Today, Ethan makes his version, which he sells through his shop Bryceland’s. His shirts are cut and sewn in Okayama using 10oz denim, pure cotton threads, and real mother-of-pearl snap buttons. The label is also made from a pure woven rayon — a level of detail that you’d expect from a vintage obsessive such as Ethan. “I hope that if someone finds one of these in a vintage store, it will pass for a 1950s piece,” he jokes. Last fall, when I met up with Peter Zottolo in San Francisco, he was wearing a black Bryceland’s Western shirt with a pair of black COF Studio jeans and a vintage Ralph Lauren suede trucker. You could tell the fabric was thick, but after a bit of wash-and-wear, it was also comfortably broken in.
I also like Barbanera’s take on the Western-style. Made from plush velvet corduroy and printed Japanese cottons, theirs look like they’re made more for drugstore cowboys than rodeo cowboys. The style is a little softer, more contemporary, and perhaps even a little sleazy. The Western yoke, black diamond buttons, and metal concho button give you the echos of Western wear without being repros (I recommend sizing up, as they run quite slim). “I love cowboy style, but adding a Western-inspired piece to your look doesn’t mean you have to look like a cowboy,” says Sergio Guardì, one of the two Italian brothers behind the brand. “It’s about mixing influences. I wear Western shirts with jeans, Western boots, and a tailored topcoat. They also go with suits and loafers.”
Barbanera’s shirt reminds me of the Western styles I used to see on the Hollywood boulevards — ranch inspired, but fashion-forward. So it’s no surprise that many of Sergio’s Western-style heroes also come from the film industry. “Gregory Peck, who was one of the most elegant men ever, wore Western shirts in a unique way. There are also amazing photos of Pier Paolo Pasolini in the style. To me, he’s even more iconic than John Wayne when it comes to Western style because he starred in films where the style was ‘dirtier’ and more realistic. I love the costumes in Spaghetti Westerns. The pants were a bit tighter, the boots were made from suede, and there were always these great shirts. I also admire the style of my friend Mark Maggiori, who is one of the most important Western artists around. He mixes Western style with vintage workwear, suits, boots, and loafers. Barbanera’s, of course.”
I bought my first Western denim shirt a couple of years ago. At first, I was worried about looking like I’m in costume, but I’ve been surprised by how often I reach for them. Subdued varieties, such as those from Proper Cloth, pair naturally with tailored tweeds and casual suits. It’s a combination that Ralph Lauren himself has championed for decades. I also wear Western shirts with jeans, five-pocket cords, and olive fatigues. For a more directional look, you can pair them with waxed ranch jackets and cowhide double riders.
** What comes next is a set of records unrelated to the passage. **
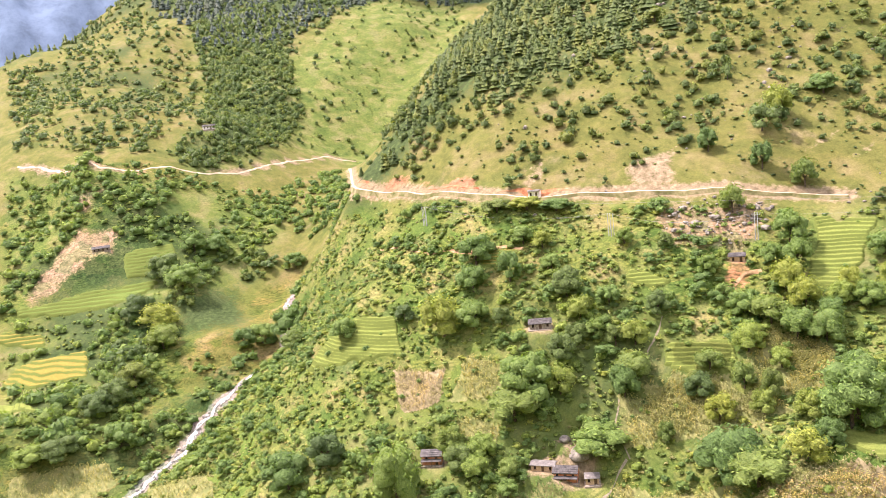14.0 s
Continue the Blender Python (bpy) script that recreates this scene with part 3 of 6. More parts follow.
RAPID_B = [(10, 263), (6, 254), (2, 245)]
RAPID_C = [(-9, 228), (-12, 223), (-15, 219), (-12, 210)]
RAPID_D = [(-39, 205), (-42, 201), (-48, 196), (-48, 187)]
RAPID_E = [(-60, 189), (-58, 177)]
RAPID_F = [(-79, 178), (-71, 180), (-67, 175)]
RAVINE = [(-389, 744), (-275, 592), (-232, 520), (-195, 471), (-173, 431)]
SCRUB_BAND = [(-382, 476), (-347, 504), (-321, 529), (-304, 566)]
ROCK_LINE = [(-306, 487), (-290, 427), (-272, 385), (-260, 351), (-242, 316)]
GRASS_GULLY = [(-316, 341), (-292, 298), (-274, 272), (-264, 259)]
ROAD_WEST = [(-663, 248), (-423, 160), (-394, 166), (-350, 176), (-325, 184), (-308, 191), (-287, 207), (-269, 225), (-251, 241), (-234, 257), (-219, 275), (-207, 285)]
ROAD_EAST = [(26, 378), (62, 428), (98, 451), (122, 465), (142, 476), (181, 500), (225, 525), (278, 564), (307, 581), (341, 612)]
TRACK_EAST = [(30, 388), (51, 405), (54, 391), (55, 381), (47, 362), (35, 345)]
ROAD_FAR_WEST = [(-743, -10), (-721, 6), (-657, 46), (-665, 83), (-666, 110), (-669, 151), (-687, 182), (-729, 237), (-749, 260), (-746, 286)]
TRAIL_WEST = [(-365, 146), (-328, 152), (-305, 163), (-282, 178)]
PATH_VILLAGE = [(-120, 332), (-108, 333), (-93, 333), (-70, 323)]
PATH_FARM = [(-209, 107), (-203, 110), (-199, 116), (-196, 127), (-196, 139), (-196, 148), (-198, 158)]
PATH_FARM_UP = [(-198, 158), (-210, 162), (-212, 166), (-216, 171), (-214, 180), (-217, 187), (-220, 197)]
TRAIL_FACE = [(-314, 381), (-297, 391), (-285, 405)]
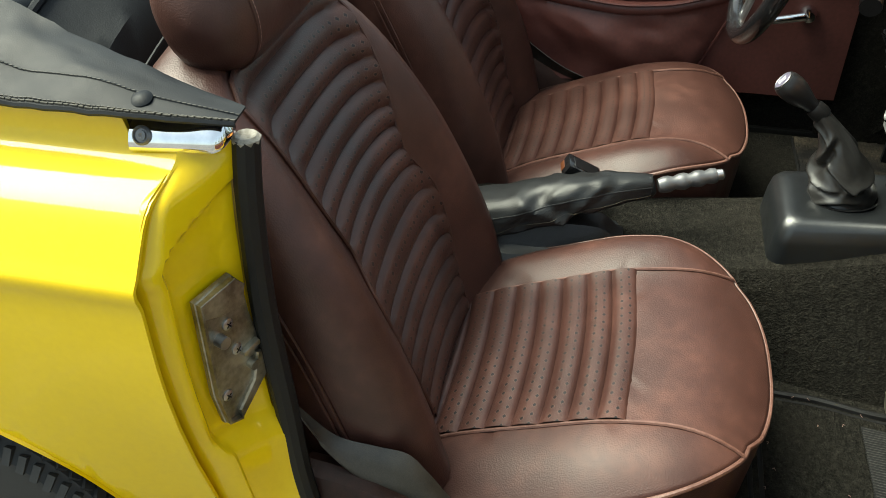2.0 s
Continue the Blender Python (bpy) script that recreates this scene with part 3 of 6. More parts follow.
# turned-up walls along the outer, upper and lower edges
for w in ([(0.022, 0.070), (0.011, 0.083), (-0.031, 0.079), (-0.033, -0.035), (-0.027, -0.077), (-0.010, -0.084)],):
    rows = []
    for x, y in w:
        rows.append([SKM @ Vector((x, y, h)) for h in (0.004, 0.008, 0.012)])
    part("plate_wall", sheet(rows, 0.003), STEEL, sk, "", 30)
part("upper_shelf", slab([(-0.031, 0.079), (0.012, 0.083), (0.022, 0.070), (0.016, 0.050), (-0.006, 0.052), (-0.030, 0.062)], 0.0025, SKM @ Matrix.Translation((0, 0, 0.010)), 0.0008), STEEL, sk)
part("lower_ramp", slab([(-0.010, -0.084), (0.030, -0.052), (0.032, -0.020), (0.022, -0.018), (0.012, -0.048), (-0.012, -0.070)], 0.006, SKM @ Matrix.Translation((0, 0, 0.006)), 0.002), STEEL, sk)
part("catch", box((0.022, 0.007, 0.008), SKM @ Matrix.Translation((0.016, -0.006, 0.010)) @ Matrix.Rotation(radians(8), 4, "Z"), 0.002), STEEL, sk)
part("pin", tube([SKM @ Vector((-0.016, 0.026, 0.006)), SKM @ Vector((-0.016, 0.026, 0.017))], 0.0065, 12), SATIN, sk)
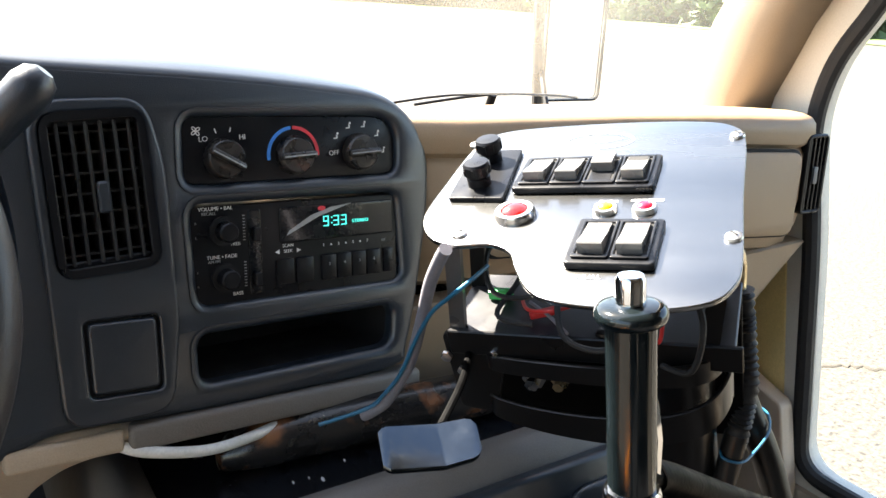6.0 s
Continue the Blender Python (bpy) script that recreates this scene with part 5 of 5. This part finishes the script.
for name, grow, m_, l_, steps in (("glovebox_seam", 0.0035, DULL, "dark gap round the lid", (0.0, 0.004, 0.0045)), ("glovebox_lid", 0.0, DASHTAN, "tan glovebox lid", (0.0, 0.005, 0.0085, 0.0095))):
    lid = rounded([(1.02 - grow, 1.262 - grow), (1.2, 1.255 - grow), (1.38, 1.246 - grow), (1.466 + grow, 1.242 - grow), (1.462 + grow, 1.350 + grow), (1.38, 1.353 + grow), (1.2, 1.358 + grow), (1.02 - grow, 1.362 + grow)], 0.016)
    part(name, loft([[(1.24 + (p.x - 1.24) * (1 if k < len(steps) - 1 else 0.985), bulge(p.x) - e, 1.295 + (p.y - 1.295) * (1 if k < len(steps) - 1 else 0.95)) for p in lid] for k, e in enumerate(steps)]), m_, pas, l_)
BOLSTER = rounded([(0.92, 1.214), (1.2, 1.213), (1.38, 1.213), (1.532, 1.222), (1.437, 1.136), (1.36, 1.07), (1.18, 1.055), (0.92, 1.05)], 0.008)
part("knee_bolster", loft([[(p.x, bulge(min(max(p.x, 1.0), 1.46)) + e, p.y) for p in q] for q, e in ((BOLSTER, 0.040), (BOLSTER, 0.012), (inset(BOLSTER, 0.003), 0.008))]), DASHTAN, pas, "tan panel under the glovebox")
vp = holder("air_vent", (1.50, 0.80, 1.30), "black slatted vent at the end of the tan dashboard", "air vent", "air vents")
VM = axes((1.507, 0.822, 1.316), Vector((1, -0.05, 0)).normalized(), Vector((0.0, 0.05, 1)).normalized(), Vector((-0.05, -1, 0.05)).normalized())
part("frame", plate([rect(-0.0195, -0.052, 0.0195, 0.052, 0.007), rect(-0.0165, -0.047, 0.0165, 0.047, 0.004)], 0.014, 0.003, 2, 0.012), BLACK, vp, "", VM)
part("housing", box(-0.018, -0.049, -0.02, 0.018, 0.049, 0.001), DULL, vp, "", VM)
for i in range(4):
    part("slat", box(-0.0012, -0.048, 0.0, 0.0012, 0.048, 0.010), BLACK, vp, "", VM @ at(-0.012 + 0.008 * i, 0, 0))
part("tab", box(-0.004, -0.012, 0.004, 0.004, 0.010, 0.013, 0.001), SILVER, vp, "", VM)

# ---- entry door side ----
pillar("pillar_right", [((1.53, 0.985, 1.34), 0.055, 0.06), ((1.525, 0.975, 1.40), 0.05, 0.06), ((1.515, 0.93, 1.50), 0.05, 0.06), ((1.50, 0.83, 1.66), 0.05, 0.06), ((1.48, 0.69, 1.86), 0.055, 0.06), ((1.46, 0.5, 2.06), 0.06, 0.07)],
       PILLARTAN, "tan windshield pillar trim")
dr = holder("door_2", (1.56, 0.4, 0.4), "cream and yellow entry door with a tall glass in black rubber", "door", kind="structure")
DX = axes((1.545, 0.0, 0.0), Vector((0, -1, 0)), Vector((0, 0, 1)), Vector((-1, 0, 0)))
leaf_ = [(-0.93, 0.35), (-0.93, 1.2), (-0.93, 1.45), (-0.85, 1.70), (-0.70, 2.04), (0.05, 2.04), (0.05, 0.35)]
hole_ = rounded([(-0.770, 0.885), (-0.815, 1.20), (-0.850, 1.38), (-0.835, 1.46), (-0.79, 1.53), (-0.62, 1.95), (-0.02, 1.95), (-0.02, 0.885)], 0.045, 6)
part("leaf", plate([[Vector(p) for p in leaf_], hole_], 0.04, 0.006, 3, 0.0), CREAM, dr, "cream painted door frame", DX)
part("jamb_strip", plate([rounded([(-0.795, 0.862), (-0.83, 1.06), (-0.862, 1.24), (-0.925, 1.24), (-0.925, 0.80), (-0.76, 0.80)], 0.004)], 0.006, 0.001, 2, 0.004), YELLOWTRIM, dr, "yellow painted edge, lightened for sunlight", DX)
part("gasket", tube([DX @ Vector((p.x, p.y, 0.004)) for p in hole_], 0.012, 0, 3, True), RUBBER, dr, "black rubber glazing gasket")
gl = part("glass", plate([hole_], 0.005, 0, 2, -0.016), DOORGLASS, dr, "clear door glass", DX)
gl.visible_shadow = False
STEP = rounded([(-1.2, 0.66), (-1.2, 1.09), (-0.862, 1.012), (-0.792, 0.990), (-0.762, 0.87), (-0.755, 0.66)], 0.008)
solo("step_panel", plate([STEP], 0.03, 0.004, 2, 0.045), BEIGE, "beige trim panel beside the entry step", "trim panel", M=DX, kind="structure")
solo("wall_right_front", box(1.585, 0.93, 0.3, 1.62, 1.29, 1.325), BEIGE, "beige side wall ahead of the entry door", "wall", kind="structure")
solo("side_panel", box(1.535, -0.05, 0.3, 1.575, 0.9, 0.86, 0.01), BEIGE, "beige lower panel at the entry step", "panel", kind="structure")

mr = holder("side_mirror", (1.69, 1.58, 1.2), "tall side mirror on a rusty post outside the windshield", "mirror")
part("post", tube([(1.69, 1.6, 1.1), (1.682, 1.6, 1.29), (1.672, 1.6, 1.42), (1.66, 1.6, 1.75)], 0.013, 0, 3), RUSTY, mr)
part("brace", tube([(1.685, 1.6, 1.36), (1.66, 1.55, 1.31), (1.64, 1.5, 1.25)], 0.006), FRAMEBLACK, mr)
part("frame", plate([rect(-0.075, -0.19, 0.075, 0.19, 0.02), rect(-0.070, -0.185, 0.070, 0.185, 0.015)], 0.010, 0.003, 2, 0.006), BLACK, mr, "black mirror frame", pose(1.775, 1.60, 1.475, 90, 0, -10))
part("glass", plate([rect(-0.070, -0.185, 0.070, 0.185, 0.016)], 0.004, 0, 2, 0.0), CHROME, mr, "mirror glass", pose(1.775, 1.603, 1.475, 90, 0, -10))
wp = holder("wiper", (1.3, 1.36, 1.33), "black windshield wiper lying at the base of the glass", "wiper")
part("blade", tube([(1.12, 1.36, 1.335), (1.3, 1.36, 1.350), (1.5, 1.36, 1.343), (1.58, 1.36, 1.334)], 0.0022, 4), FRAMEBLACK, wp)
part("arm", tube([(1.25, 1.40, 1.33), (1.4, 1.38, 1.345), (1.55, 1.37, 1.338)], 0.0026, 3), FRAMEBLACK, wp)
part("pivot", tube([(1.40, 1.38, 1.345), (1.40, 1.40, 1.30), (1.40, 1.42, 1.24)], 0.008), FRAMEBLACK, wp)
solo("cowl", box(-0.05, 1.29, 1.18, 1.6, 1.58, 1.255, 0.02, 3), DULL, "black cowl panel below the windshield", "cowl", kind="structure")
But for the more conservative among us, snap buttons still look at home with Rocky Mountain Featherbed down vests, Barbanera suede truckers, and Kanata Cowichans. “For me, the Western shirt is one of the most versatile shirts I own,” adds Ethan. “You can wear it casually with faded jeans and Chuck Taylor’s, or open-necked with a Shetland or Harris tweed. Despite its detailing, it feels decidedly un-fussy. It’s a good blank canvas for a style and, like the perfect leather jacket, a lifetime purchase.”
My Western shirts are from Kapital, Barbanera, and Wrangler (the last is the most affordable option in this post, clocking in at just $30). I also really like Bryceland’s design, which has a longer point collar that looks both retro and masculine. Joe McCoy made an unapologetically sleazy version this season from plush velvet, although it seems to be sold out (their regular version in denim is excellent, however). Stevenson Overall Co. probably gets the award for having the most interesting yoke and pocket flap design.
More basic varieties can be had from Levi’s, Levi’s Vintage Clothing, and RRL. Proper Cloth offers dressier, made-to-measure Western shirts in any of their fabrics (I recommend waiting for their washed denim specials). Freenote’s single-sawtooth shirts are cut-and-sewn from an indigo Wabash-striped cotton. Lastly, Iron Heart’s ultra-heavyweight flannels come in both work shirt and Western varieties (you can find them at Division Road, a sponsor on this site, along with Canoe Club, Self Edge, and Rivet & Hide). There’s something oddly satisfying about how their snaps feel when you unbutton their shirts. The 12oz, triple-brushed fabric is so thick that, when combined with the snap buttons, the shirts feel indestructible. If you ever illegally hop aboard a frozen freight boxcar, those are the ones you’ll want to wear.